Aim of the exercise: Select from the data all lines with the word "scene".

Data entries:
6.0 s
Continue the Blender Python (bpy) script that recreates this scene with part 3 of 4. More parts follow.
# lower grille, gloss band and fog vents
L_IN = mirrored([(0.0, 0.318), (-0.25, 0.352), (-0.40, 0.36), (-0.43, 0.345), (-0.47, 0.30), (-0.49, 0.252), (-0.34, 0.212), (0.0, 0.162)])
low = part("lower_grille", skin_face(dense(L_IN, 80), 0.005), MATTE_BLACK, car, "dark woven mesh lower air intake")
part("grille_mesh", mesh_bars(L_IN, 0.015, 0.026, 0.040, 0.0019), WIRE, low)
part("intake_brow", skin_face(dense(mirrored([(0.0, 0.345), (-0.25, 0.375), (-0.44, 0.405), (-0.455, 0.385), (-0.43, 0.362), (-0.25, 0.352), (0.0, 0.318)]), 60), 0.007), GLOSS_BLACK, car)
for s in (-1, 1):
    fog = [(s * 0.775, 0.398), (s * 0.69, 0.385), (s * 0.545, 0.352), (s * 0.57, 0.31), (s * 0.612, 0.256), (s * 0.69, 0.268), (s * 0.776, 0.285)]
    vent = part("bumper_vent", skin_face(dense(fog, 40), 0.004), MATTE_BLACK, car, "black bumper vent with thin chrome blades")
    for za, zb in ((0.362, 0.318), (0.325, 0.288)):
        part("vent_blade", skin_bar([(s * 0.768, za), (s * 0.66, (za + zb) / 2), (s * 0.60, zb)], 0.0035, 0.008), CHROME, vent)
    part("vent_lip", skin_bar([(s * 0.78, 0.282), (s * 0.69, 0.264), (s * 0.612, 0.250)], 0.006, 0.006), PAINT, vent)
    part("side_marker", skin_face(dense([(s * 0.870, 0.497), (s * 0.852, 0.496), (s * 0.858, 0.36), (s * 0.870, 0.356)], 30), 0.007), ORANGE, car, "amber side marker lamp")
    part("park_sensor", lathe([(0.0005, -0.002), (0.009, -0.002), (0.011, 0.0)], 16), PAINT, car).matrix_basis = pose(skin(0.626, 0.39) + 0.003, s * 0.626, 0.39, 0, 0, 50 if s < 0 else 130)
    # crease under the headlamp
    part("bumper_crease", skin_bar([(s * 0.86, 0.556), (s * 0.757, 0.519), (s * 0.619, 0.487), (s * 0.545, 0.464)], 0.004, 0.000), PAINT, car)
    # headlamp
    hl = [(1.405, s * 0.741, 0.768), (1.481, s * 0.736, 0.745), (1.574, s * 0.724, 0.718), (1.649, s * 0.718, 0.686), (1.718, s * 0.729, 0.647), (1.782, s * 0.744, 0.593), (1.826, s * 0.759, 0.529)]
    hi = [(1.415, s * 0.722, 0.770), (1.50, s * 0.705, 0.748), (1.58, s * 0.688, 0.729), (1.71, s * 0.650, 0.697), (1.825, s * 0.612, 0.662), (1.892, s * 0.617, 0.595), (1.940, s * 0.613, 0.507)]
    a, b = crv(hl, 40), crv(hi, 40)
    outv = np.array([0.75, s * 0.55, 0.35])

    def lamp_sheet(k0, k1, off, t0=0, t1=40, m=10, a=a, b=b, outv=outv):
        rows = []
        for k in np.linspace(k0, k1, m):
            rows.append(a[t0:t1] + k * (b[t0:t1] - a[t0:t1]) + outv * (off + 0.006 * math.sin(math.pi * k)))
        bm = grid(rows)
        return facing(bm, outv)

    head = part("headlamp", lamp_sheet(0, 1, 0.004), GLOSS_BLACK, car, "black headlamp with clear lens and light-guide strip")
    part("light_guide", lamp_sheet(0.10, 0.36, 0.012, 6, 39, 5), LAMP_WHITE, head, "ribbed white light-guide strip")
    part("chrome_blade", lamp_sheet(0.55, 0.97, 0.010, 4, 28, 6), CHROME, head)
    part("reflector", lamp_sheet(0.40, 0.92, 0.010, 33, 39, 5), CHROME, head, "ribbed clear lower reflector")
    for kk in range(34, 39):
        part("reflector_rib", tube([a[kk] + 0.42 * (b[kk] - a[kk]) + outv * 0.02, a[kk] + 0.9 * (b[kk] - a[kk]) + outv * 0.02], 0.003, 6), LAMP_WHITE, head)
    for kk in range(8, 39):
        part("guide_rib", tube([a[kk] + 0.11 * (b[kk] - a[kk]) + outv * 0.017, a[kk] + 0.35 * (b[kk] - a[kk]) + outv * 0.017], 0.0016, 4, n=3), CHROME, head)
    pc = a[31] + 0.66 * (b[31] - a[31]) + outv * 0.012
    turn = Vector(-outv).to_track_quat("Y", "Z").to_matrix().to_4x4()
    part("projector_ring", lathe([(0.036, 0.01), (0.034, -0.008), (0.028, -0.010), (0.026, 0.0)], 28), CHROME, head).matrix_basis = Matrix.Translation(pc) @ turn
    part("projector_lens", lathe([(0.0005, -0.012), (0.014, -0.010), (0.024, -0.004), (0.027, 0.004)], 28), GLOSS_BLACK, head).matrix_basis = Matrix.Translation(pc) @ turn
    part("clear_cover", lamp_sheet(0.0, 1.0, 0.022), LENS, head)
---
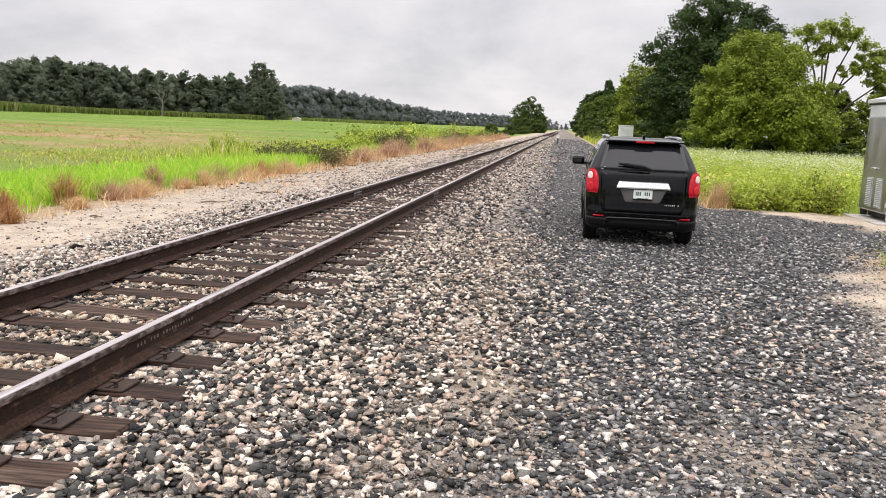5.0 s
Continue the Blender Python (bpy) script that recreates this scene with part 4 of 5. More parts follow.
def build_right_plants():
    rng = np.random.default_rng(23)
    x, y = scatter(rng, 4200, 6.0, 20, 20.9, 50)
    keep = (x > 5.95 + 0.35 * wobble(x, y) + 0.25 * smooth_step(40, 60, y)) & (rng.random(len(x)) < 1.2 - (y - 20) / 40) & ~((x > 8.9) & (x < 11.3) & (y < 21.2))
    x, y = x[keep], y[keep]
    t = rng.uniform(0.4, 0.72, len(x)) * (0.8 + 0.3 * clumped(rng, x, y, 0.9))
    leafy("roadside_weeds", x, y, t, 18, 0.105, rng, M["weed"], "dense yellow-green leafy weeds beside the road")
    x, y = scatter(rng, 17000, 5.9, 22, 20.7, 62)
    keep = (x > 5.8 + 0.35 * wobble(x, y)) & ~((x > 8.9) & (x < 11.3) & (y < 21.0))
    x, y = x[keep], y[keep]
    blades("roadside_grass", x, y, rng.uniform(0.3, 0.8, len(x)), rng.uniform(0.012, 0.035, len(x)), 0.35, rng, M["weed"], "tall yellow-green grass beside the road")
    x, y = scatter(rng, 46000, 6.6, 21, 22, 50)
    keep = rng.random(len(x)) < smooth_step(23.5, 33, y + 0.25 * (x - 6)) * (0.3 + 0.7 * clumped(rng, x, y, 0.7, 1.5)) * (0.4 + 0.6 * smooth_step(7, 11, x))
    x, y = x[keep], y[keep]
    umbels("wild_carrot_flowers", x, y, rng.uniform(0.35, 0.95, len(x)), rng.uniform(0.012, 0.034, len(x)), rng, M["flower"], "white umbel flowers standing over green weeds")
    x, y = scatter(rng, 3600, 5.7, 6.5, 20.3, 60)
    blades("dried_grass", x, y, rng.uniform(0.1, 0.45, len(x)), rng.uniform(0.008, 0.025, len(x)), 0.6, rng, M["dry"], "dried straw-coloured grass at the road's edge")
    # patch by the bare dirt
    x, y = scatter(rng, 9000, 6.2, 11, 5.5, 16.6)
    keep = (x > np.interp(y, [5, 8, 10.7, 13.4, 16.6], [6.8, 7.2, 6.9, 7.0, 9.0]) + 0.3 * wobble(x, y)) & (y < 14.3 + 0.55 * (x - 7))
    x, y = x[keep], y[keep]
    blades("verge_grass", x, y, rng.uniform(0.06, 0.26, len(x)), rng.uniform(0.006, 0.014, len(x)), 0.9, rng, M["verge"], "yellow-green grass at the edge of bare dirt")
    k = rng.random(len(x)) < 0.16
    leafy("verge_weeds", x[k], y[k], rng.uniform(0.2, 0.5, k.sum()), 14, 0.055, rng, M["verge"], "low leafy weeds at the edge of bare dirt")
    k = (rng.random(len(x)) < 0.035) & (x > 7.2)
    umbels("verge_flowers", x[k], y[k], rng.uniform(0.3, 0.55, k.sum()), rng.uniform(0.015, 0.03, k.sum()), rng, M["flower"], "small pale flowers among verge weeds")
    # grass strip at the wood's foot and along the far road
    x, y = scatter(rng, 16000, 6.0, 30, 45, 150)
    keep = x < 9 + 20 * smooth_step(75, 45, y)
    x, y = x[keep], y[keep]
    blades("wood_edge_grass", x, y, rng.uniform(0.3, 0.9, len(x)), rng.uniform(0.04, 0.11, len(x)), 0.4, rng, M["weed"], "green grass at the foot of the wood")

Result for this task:
Continue the Blender Python (bpy) script that recreates this scene with part 3 of 4. More parts follow.
Continue the Blender Python (bpy) script that recreates this scene with part 4 of 5. More parts follow.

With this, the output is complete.